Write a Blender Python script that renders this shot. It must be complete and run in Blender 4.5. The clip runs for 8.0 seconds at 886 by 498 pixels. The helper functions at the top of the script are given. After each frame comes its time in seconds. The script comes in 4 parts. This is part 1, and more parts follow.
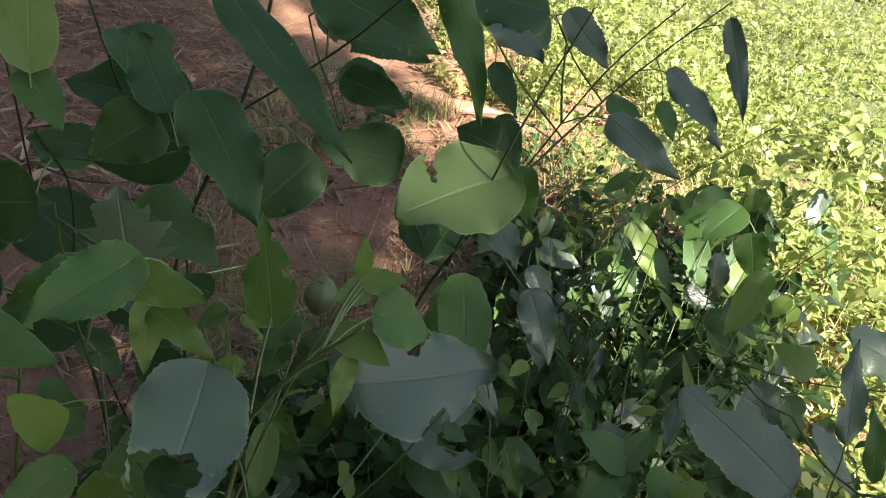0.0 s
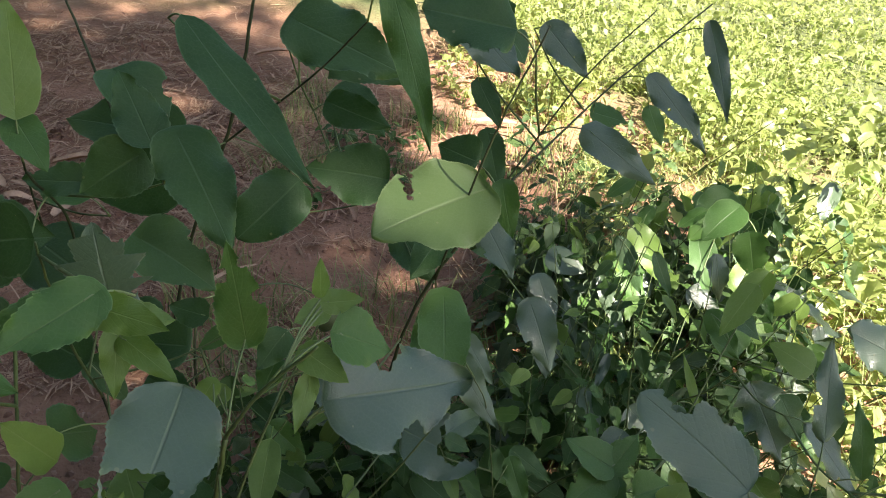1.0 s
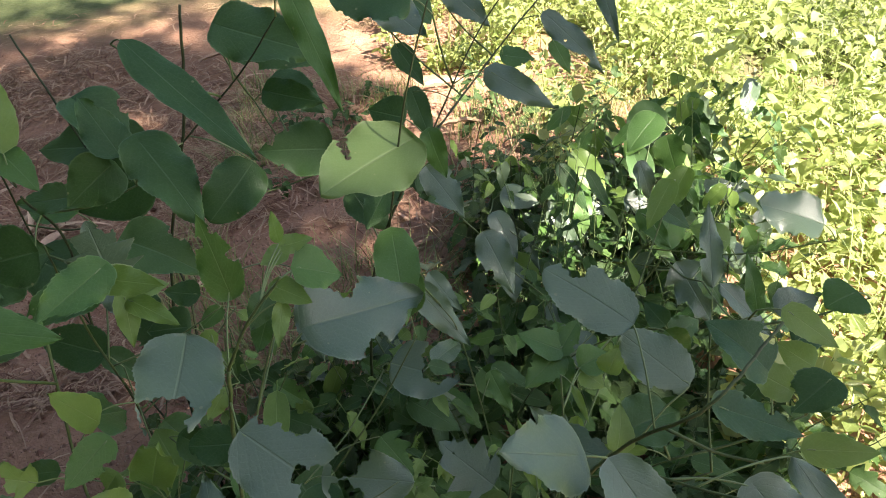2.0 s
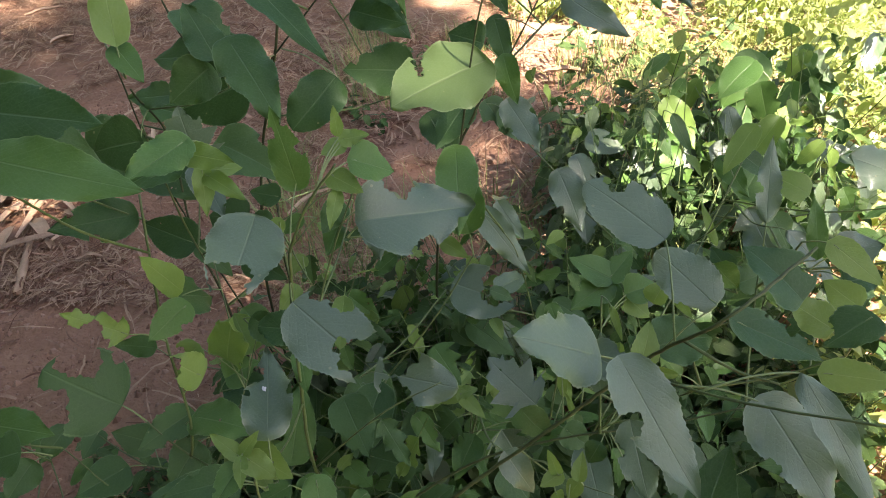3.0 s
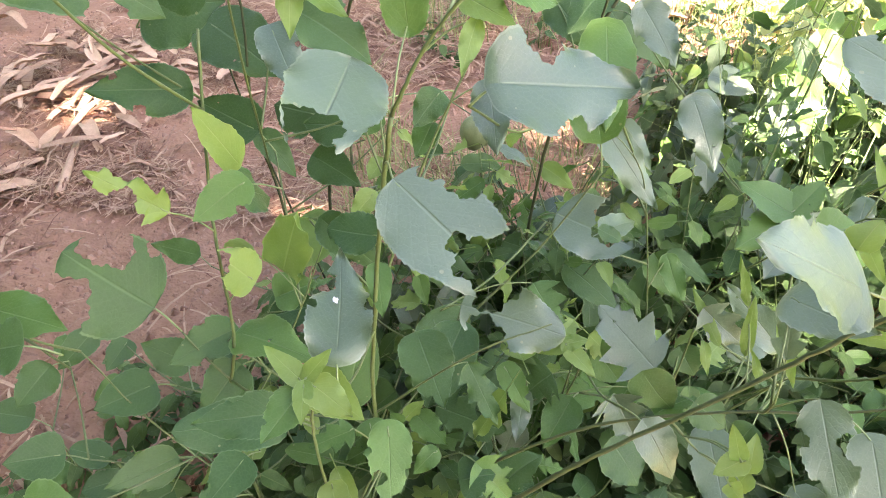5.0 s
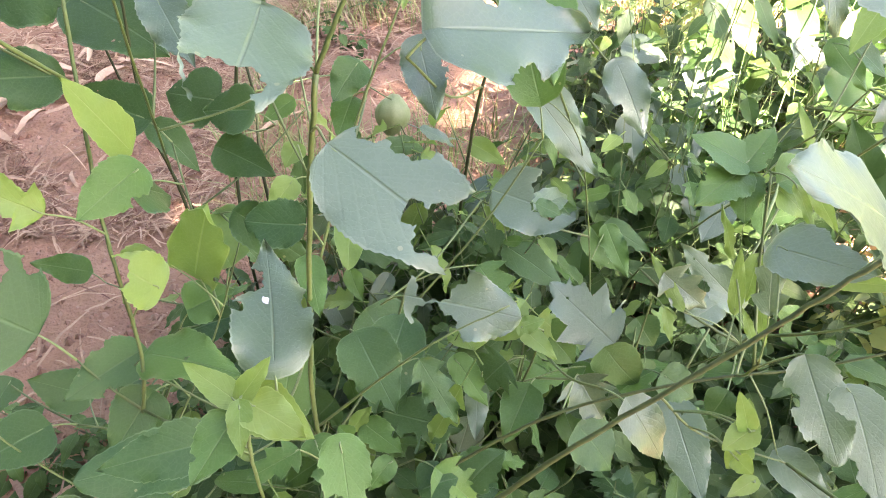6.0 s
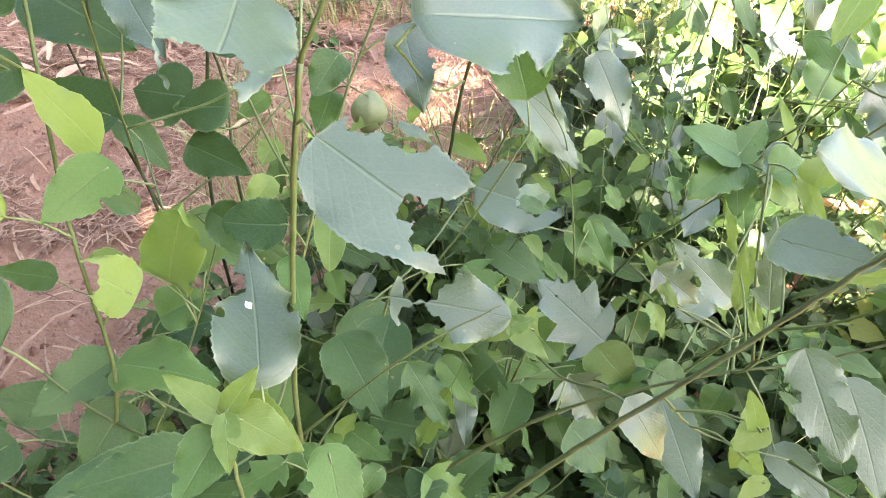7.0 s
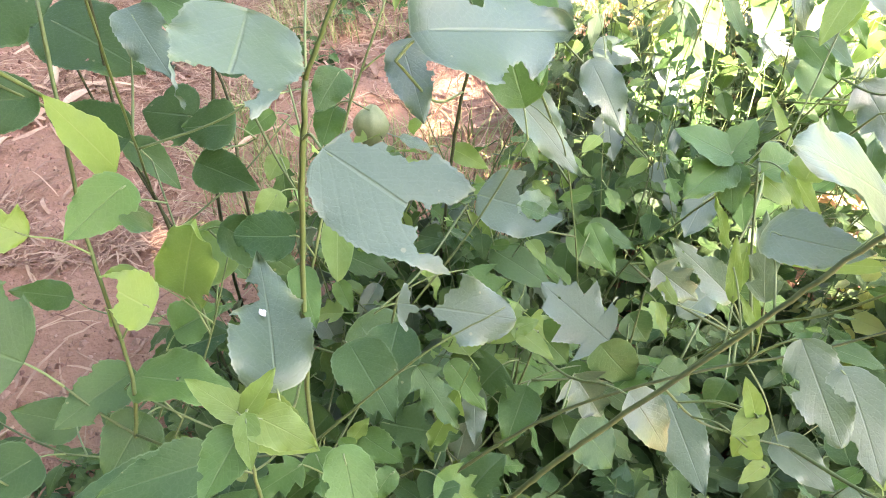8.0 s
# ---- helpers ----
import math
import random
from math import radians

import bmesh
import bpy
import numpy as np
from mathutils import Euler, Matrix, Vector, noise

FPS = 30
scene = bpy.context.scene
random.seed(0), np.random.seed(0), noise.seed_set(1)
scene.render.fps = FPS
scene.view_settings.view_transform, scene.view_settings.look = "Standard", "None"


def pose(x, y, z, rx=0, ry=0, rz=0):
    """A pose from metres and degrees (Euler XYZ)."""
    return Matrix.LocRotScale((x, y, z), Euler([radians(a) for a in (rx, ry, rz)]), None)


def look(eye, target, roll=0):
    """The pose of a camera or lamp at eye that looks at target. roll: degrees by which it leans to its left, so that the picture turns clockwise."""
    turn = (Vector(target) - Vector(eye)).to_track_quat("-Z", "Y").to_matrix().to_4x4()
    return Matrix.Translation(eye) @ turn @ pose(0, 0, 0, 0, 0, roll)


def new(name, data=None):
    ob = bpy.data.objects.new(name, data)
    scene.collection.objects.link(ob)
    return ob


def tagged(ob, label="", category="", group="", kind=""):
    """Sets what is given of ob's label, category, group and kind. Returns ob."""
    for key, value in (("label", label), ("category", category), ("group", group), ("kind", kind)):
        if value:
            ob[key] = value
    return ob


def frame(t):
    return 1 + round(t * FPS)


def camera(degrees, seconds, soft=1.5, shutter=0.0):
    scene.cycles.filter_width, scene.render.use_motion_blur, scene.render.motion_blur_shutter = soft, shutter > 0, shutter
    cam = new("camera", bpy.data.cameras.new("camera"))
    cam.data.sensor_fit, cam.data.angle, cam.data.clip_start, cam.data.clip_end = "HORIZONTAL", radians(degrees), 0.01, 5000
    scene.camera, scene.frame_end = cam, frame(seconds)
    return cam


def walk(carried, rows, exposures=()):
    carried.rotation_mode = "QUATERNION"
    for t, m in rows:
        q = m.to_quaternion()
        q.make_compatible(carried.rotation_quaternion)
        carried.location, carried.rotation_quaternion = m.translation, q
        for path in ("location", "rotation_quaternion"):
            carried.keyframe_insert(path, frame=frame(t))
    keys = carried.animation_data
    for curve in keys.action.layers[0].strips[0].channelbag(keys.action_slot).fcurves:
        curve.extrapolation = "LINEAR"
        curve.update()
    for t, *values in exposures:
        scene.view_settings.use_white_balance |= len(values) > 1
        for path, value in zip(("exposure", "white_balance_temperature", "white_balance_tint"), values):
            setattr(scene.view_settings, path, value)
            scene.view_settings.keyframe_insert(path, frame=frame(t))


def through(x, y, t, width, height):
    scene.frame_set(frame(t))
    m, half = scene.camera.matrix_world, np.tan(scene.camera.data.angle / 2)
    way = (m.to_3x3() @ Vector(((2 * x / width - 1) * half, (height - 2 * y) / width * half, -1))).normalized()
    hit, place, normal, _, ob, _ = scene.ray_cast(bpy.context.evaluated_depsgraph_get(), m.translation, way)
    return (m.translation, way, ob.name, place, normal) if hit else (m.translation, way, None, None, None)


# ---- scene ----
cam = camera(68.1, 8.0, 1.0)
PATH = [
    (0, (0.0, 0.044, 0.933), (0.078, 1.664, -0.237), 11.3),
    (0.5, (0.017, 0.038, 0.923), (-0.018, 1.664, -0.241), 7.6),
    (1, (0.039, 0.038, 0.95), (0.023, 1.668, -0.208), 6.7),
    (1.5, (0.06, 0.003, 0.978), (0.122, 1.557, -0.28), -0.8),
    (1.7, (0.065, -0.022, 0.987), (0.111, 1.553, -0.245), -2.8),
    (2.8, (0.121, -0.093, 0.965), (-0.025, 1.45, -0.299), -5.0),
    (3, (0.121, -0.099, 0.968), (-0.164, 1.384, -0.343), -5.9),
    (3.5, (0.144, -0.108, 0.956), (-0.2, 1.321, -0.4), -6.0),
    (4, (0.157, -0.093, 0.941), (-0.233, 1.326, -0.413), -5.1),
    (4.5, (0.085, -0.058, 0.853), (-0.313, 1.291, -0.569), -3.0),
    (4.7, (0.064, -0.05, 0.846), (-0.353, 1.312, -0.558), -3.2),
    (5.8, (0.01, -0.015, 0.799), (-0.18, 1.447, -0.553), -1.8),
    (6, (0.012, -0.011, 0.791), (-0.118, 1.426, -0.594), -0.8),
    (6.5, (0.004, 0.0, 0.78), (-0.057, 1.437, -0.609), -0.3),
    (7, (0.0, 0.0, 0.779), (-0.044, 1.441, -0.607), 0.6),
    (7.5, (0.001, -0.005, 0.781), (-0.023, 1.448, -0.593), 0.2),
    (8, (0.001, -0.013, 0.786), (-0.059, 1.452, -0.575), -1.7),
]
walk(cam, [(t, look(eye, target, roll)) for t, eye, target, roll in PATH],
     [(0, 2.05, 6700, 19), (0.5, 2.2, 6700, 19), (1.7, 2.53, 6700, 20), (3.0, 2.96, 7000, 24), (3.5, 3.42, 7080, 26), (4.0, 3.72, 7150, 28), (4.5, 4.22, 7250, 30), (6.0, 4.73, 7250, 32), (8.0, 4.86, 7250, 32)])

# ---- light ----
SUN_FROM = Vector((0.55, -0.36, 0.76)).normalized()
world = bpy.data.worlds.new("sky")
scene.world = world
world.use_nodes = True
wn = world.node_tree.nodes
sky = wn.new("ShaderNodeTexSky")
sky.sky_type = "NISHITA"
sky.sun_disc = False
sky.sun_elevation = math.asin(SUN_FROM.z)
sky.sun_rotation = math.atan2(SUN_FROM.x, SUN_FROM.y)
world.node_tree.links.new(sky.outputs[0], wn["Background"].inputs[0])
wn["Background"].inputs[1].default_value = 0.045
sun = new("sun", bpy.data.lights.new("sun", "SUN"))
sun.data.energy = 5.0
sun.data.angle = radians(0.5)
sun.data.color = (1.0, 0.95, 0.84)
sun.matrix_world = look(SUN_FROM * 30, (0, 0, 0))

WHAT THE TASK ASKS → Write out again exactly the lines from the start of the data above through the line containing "scene = bpy.context.scene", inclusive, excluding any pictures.

RESULT BELOW →
Write a Blender Python script that renders this shot. It must be complete and run in Blender 4.5. The clip runs for 8.0 seconds at 886 by 498 pixels. The helper functions at the top of the script are given. After each frame comes its time in seconds. The script comes in 4 parts. This is part 1, and more parts follow.
0.0 s
1.0 s
2.0 s
3.0 s
5.0 s
6.0 s
7.0 s
8.0 s
# ---- helpers ----
import math
import random
from math import radians

import bmesh
import bpy
import numpy as np
from mathutils import Euler, Matrix, Vector, noise

FPS = 30
scene = bpy.context.scene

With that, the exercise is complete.